I introduce now some logic primitives that lay the foundation of logical argumentation. We know, as it is encoded in our knowledge base, the a professionist requires some kind of ability to perform his job, right? Ability is a concept, and its antonym is inability. We can infer that inability prevents anybody to be a professionist. So the inability’s argument is attacking the professionist’s one. Here we see a pattern, specifically (sorry for the logic lingo) we can affirm that:

attack(X, Y) ← requires(Y, Z), antonym(Z, X)

The initial hypothesis about John being a professionist can enable the system to make a deductive conclusion in the regards of the abandoned cart. We may say that John is unable to use that camera. Why? Maybe because he does not know that camera. Maybe he does not know the full set of characteristics that device can offer. Again, it is hypothetical yet very plausible argument. What the system can do for him? Well, we have many products in store. One of them is an online course, which is intended for learning, and learning is attacking (for the same principle we’ve seen before) the inability argument. Why not recommend it?
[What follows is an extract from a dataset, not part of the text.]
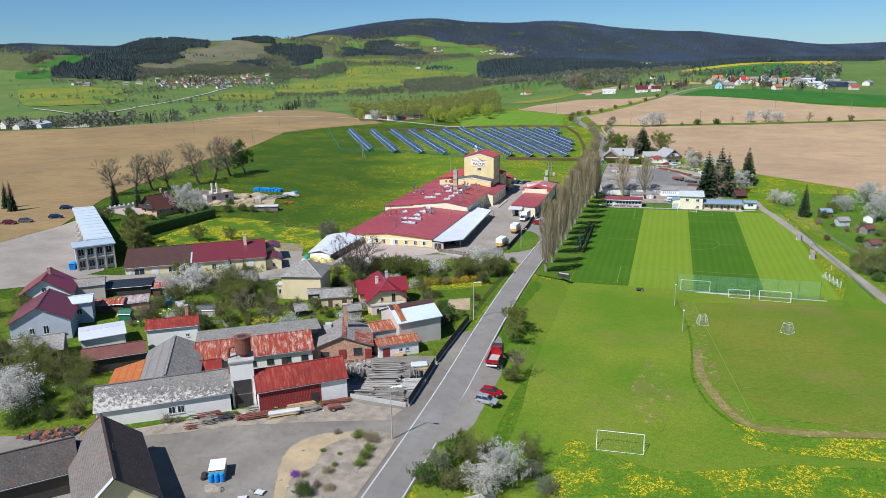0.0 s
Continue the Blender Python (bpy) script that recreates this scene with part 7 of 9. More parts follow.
house("lean_shed", "open lean-to stacked with firewood", "shed", -79.2, 149.6, 20, 4.6, 3.2, 2.5, 3.1, "dark_wood", "slate", over=0.3)
house("playhouse", "tiny dark wooden garden house", "shed", -78.6, 139.2, 40, 2.6, 2.4, 1.7, 2.8, "dark_wood", "slate", over=0.25)
house("greenhouse", "small garden greenhouse with mossy glass", "greenhouse", -67.4, 143.0, 35, 4.0, 2.8, 1.6, 2.7, "wood", "slate_tan", over=0.1)
wt = thing("water_tank", "green plastic water tank beside the greenhouse", "tank", pose(-69.6, 141.6, ground_z(-69.6, 141.6)))
M["green_plastic"] = plain("green_plastic", lin(0.02, 0.30, 0.20), lin(0.02, 0.25, 0.16), 1.0, 6.0, 0.45)
part("drum", bevelled(rod((0, 0, -0.05), (0, 0, 1.1), 0.5, 14), 0.06), M["green_plastic"], wt)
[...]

John seems to be caught by our proposal an inspect the course we recommend him. What could be go wrong here? Would be the case John has some reluctancies even for the online course? Maybe John does not have time to attend it, he’s a very busy photographer! But the system elaborates some precious information about the course for prompting some valuable argument to convince John that the recommendation is a valid one. From the description we know the course is just 20 minutes long. For the average of courses on sale this is indeed very short. Let’s tell John he does not have anything to worry about time because the course is short.

Or maybe John is worried by the cost of the course? As inattentive user he might overlooked some important information. No worries John, it is for free!